Kendimize bir hedef koymuştuk. Gidiş veya dönüş yolunda muhakkak böyle bir abla-abi yakalayacaktır. Hiç gülmeyiniz efendim. Televizyon mu vardı, büyük çarşılar mı, lunaparklar mı yoksa gösteri merkezleri mi vardı. Bizim eğlencemiz de oydu işte… Ve biz okul yollarında kaç defa o “Maşşşallah” ile “Dilin tutulsun inşallah” diyalogunu dinledik, biletçi ile kahkahalarla güldük. Allı morlu mendiller yoktu ama iç cepten çıkartılan kar beyazı keten mendillerin işaret dilinde de kullanıldığını gördük. Vücut dili ile kullanılan mendiler ile hafifçe şakaktaki ter alınıyor gibi yapılır, daha sonra burna dayanarak koklanır, kafeslenen ablamız mahcup önüne bakarak tebessüm ederse “iş tamam” demekti.
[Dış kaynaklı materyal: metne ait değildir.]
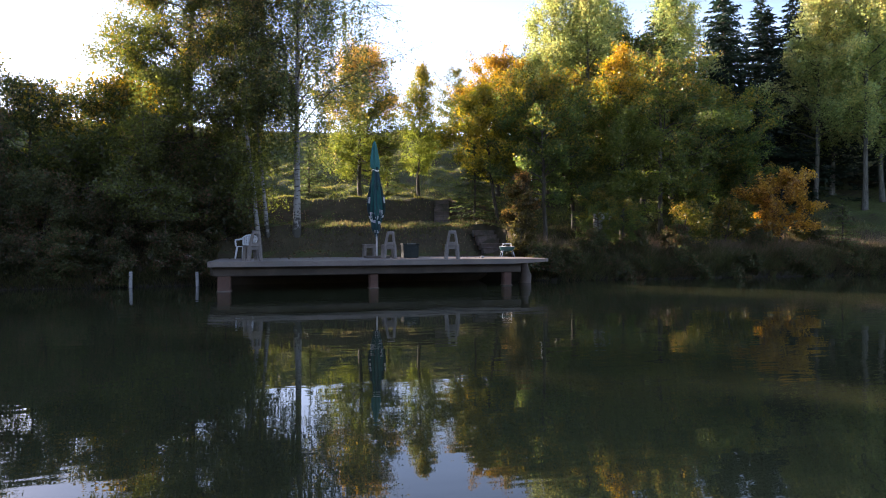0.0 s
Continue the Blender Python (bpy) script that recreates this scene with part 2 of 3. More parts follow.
LEAF = {
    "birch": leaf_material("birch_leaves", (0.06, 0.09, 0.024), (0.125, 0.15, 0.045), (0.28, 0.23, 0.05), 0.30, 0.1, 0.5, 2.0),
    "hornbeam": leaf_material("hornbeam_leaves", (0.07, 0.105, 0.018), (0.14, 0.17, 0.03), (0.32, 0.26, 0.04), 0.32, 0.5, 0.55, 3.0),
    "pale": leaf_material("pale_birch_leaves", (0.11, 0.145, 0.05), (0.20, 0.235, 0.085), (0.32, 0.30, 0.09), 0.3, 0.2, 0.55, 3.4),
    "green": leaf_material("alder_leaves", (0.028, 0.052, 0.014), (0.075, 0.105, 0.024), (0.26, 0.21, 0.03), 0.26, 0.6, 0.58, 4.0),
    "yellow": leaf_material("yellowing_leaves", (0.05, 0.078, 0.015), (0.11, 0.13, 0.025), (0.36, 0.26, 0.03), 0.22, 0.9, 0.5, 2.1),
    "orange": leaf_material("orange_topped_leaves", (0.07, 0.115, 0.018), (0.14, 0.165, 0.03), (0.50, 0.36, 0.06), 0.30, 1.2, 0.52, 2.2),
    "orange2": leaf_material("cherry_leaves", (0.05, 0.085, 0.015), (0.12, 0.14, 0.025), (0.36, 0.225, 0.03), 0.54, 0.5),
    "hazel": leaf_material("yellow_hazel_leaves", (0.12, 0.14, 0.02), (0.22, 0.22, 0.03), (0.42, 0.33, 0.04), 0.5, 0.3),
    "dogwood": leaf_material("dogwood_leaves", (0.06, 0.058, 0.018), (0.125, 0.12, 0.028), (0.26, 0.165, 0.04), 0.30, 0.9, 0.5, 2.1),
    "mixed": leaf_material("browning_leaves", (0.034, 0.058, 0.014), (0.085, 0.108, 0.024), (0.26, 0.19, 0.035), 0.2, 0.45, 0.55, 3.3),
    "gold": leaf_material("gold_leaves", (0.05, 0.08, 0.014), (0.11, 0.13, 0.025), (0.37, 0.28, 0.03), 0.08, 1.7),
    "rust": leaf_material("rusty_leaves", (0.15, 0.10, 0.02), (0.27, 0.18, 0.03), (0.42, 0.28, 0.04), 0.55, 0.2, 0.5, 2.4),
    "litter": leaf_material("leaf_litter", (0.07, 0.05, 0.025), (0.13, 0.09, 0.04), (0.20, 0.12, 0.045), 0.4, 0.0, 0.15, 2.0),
    # Alder leaves copied with less light let through, to look shaded.
    "shade": leaf_material("shaded_alder_leaves", (0.03, 0.052, 0.016), (0.075, 0.10, 0.026), (0.20, 0.16, 0.03), 0.26, 0.4, 0.5, 2.3),
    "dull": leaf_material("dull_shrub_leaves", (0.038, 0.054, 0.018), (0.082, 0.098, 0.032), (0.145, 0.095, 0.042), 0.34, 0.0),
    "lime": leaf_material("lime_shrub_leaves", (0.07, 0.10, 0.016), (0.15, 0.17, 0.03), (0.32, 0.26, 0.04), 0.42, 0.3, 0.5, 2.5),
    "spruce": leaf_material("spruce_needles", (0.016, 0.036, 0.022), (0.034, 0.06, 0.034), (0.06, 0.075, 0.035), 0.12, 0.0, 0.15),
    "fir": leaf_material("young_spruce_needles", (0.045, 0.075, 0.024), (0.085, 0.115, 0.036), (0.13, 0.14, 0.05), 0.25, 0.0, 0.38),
}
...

İlk durakta önden ablamız arkadan abimiz iner, biz büyük bir iş başarmış gibi gözlerimizi çevirerek biletçiye bakar ve hep beraber gülmeye başlardık. Bazen bu oyuna yaşlılarda katılırdı. Bir de meslekleri gereği bu otobüsleri ve troleybüsleri kulananlar vardı ki, onlar asla bizim konumuz olmadı, olamazdı da… Eğer okula yakın bir durakta indilerse biz de inerdik. Onlar önde biz arkada bir konvoy halinde yürüdük. Bazen ablamızın bir iki adım gerisinden yürüyerek, kendisini ikna etmeye çalışan abimiz başarılı olmaz o zaman bir hışım geri dönen ablamız bir alay lafı sayar döker ve genç adamı yanından kovardı. O zamanlar bizim anlayamadığımız tek yer orası idi. Yıllar sonra nedenini büyükler anlattı da öğrendik.(!)
Şimdi siz sorarsanız da “niye abiler toplu taşıma araçların da gezerlerdi de” diye? Bugün parmak kadar çocukların bile altında araba varken, o zamanlar İstanbul’da kaç araba vardı ki? Onları da zaten babalar kullanırdı.
Peki, bu tanışmalar hayırlısı ise nasıl sonuçlanırdı?
Bir gün kız annesi dostlarına anlatmaya başlardı;
-“ Bizim kızı Fatih’te bilmem kimlerin oğlu otobüste görmüş. Pek beğenmiş efendim. Hatta birkaç defa aynı otobüse binerek izlemiş kendisini, terbiyesini ve hanımlığını görünce eve kadar takip etmiş. Geçen gün ailesini yolladı ve istetti. Kısmetse vereceğiz…”
Aynen böyle ifade edilen talip olma olayına mı inandınız yoksa bana mı?
İsterseniz bir annelerinize sorun!
Bakalım benden farklı size ne anlatacaklar?